Monogatari S2 17: Another Mayoi arc, another slew of ridiculous pedo jokes and pointless rambling conversations. Araragi and Mayoi are both fairly low on my list of Monogatari characters, and putting them in a room together is not my idea of a good time. But aside from the actual narrative content of this episode (it’s kind of amazing to me that “aside from the actual narrative content” was how I’d preface almost everything I liked about Bakemonogatari, considering how good the series has gotten since then), it was still pretty and well-directed, and the conflict with Shinobu at the end was actually great. Shinobu, Senjougahara, and Hanekawa are all such great, vibrant characters that they can basically bring any scene to life singlehandedly, and this scene actually had a great emotional conflict underpinning it – the very different ways Araragi and Shinobu each seem to view their relationship. Hopefully Mayoi stays unconscious and we get another Araragi/Shinobu arc for free.

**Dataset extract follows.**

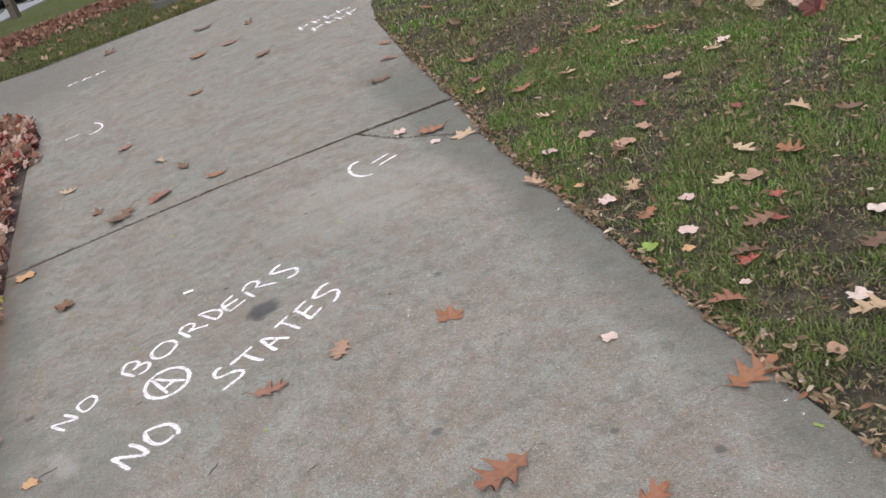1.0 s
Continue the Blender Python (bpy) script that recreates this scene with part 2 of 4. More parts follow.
AMBER = make_leaf("leaf_amber", [(0.0, (0.46, 0.26, 0.13)), (1.0, (0.52, 0.31, 0.17))], (0.62, 0.45, 0.25), (0.35, 0.17, 0.07))
GREEN = make_leaf("leaf_green", [(0.0, (0.24, 0.32, 0.06)), (1.0, (0.20, 0.29, 0.07))], (0.38, 0.44, 0.12), (0.14, 0.2, 0.04))
DARK = make_leaf("leaf_dark_curled", [(0.0, (0.13, 0.075, 0.05)), (1.0, (0.20, 0.11, 0.07))], (0.24, 0.15, 0.1))
STEM = make_plain("leaf_stem", (0.17, 0.085, 0.05), 0.7)
MAPLE_LITTER = make_litter("maple_litter", [(0.0, (0.11, 0.035, 0.035)), (0.16, (0.27, 0.13, 0.095)), (0.34, (0.48, 0.34, 0.27)), (0.44, (0.17, 0.07, 0.06)), (0.58, (0.36, 0.22, 0.155)), (0.74, (0.66, 0.53, 0.47)), (0.86, (0.40, 0.06, 0.075)), (1.0, (0.30, 0.19, 0.11))])
FRAGMENT = make_litter("leaf_fragments", [(0.0, (0.10, 0.065, 0.052)), (0.35, (0.20, 0.125, 0.092)), (0.6, (0.31, 0.21, 0.155)), (0.8, (0.44, 0.34, 0.26)), (0.9, (0.26, 0.11, 0.08)), (1.0, (0.56, 0.47, 0.38))], 0.85)
ROW_LITTER = make_litter("row_litter", [(0.0, (0.12, 0.045, 0.04)), (0.4, (0.20, 0.085, 0.07)), (0.75, (0.26, 0.14, 0.10)), (1.0, (0.40, 0.28, 0.2))])
MULCH = make_litter("mulch", [(0.0, (0.07, 0.05, 0.042)), (0.4, (0.12, 0.085, 0.068)), (0.8, (0.17, 0.125, 0.10)), (0.95, (0.23, 0.175, 0.13)), (1.0, (0.32, 0.25, 0.19))], 0.9)
LEAFLET = make_litter("leaflets", [(0.0, (0.40, 0.29, 0.08)), (0.22, (0.36, 0.40, 0.08)), (0.45, (0.36, 0.22, 0.08)), (0.75, (0.24, 0.14, 0.08)), (1.0, (0.52, 0.46, 0.20))])
CHIPS = make_litter("lawn_bits", [(0.0, (0.13, 0.09, 0.055)), (0.4, (0.22, 0.16, 0.10)), (0.7, (0.32, 0.25, 0.17)), (0.88, (0.24, 0.11, 0.06)), (1.0, (0.50, 0.43, 0.36))])
PALE_LITTER = make_litter("pale_litter", [(0.0, (0.56, 0.33, 0.31)), (0.4, (0.68, 0.50, 0.46)), (0.7, (0.60, 0.40, 0.32)), (1.0, (0.46, 0.09, 0.11))])
THATCH = make_litter("thatch", [(0.0, (0.10, 0.08, 0.05)), (0.5, (0.20, 0.165, 0.10)), (1.0, (0.33, 0.28, 0.19))], 0.9)
JOINT_SOIL = make_litter("joint_soil", [(0.0, (0.025, 0.022, 0.018)), (0.7, (0.06, 0.05, 0.04)), (0.95, (0.09, 0.07, 0.05)), (1.0, (0.22, 0.16, 0.1))], 0.95)
TWIG = make_plain("twig", (0.075, 0.060, 0.054), 0.85)


# ---- mesh helpers ----
def link(name, data, material, parent=None, label=""):
    ob = new(name, data)
    if material:
        data.materials.clear()
        data.materials.append(material)
    if parent:
        ob.parent = parent
    return tagged(ob, label)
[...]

Outbreak Company 4: This show is some bullshit. Last episode was focused on the nationalist backlash to Japan’s underhanded policy of cultural assimilation, and this episode… was focused on the protagonist lusting over a cute girl with a fluffy tail. How do… how do I reconcile that? Eh, fuck it.
Kyousogiga 3: Saved the best for last. Kinda hard to articulate what makes this show so good, because everything makes this show so good. Its lovely, evocative world. Its great sense of energy. Its distinctive, articulate, understandable characters, and the wonderful structure that’s giving each of them room to define themselves. Its poignancy – the universality of its themes, which seem to be riding the Eccentric Family trend of coming-of-age redefined as acceptance-of-adulthood. Its beautiful aesthetic, well-chosen soundtrack, and standout direction. And the fact that, in spite of being composed entirely of top-rate parts, it still manages to be more than the sum of them. It’s really nice when shows are good.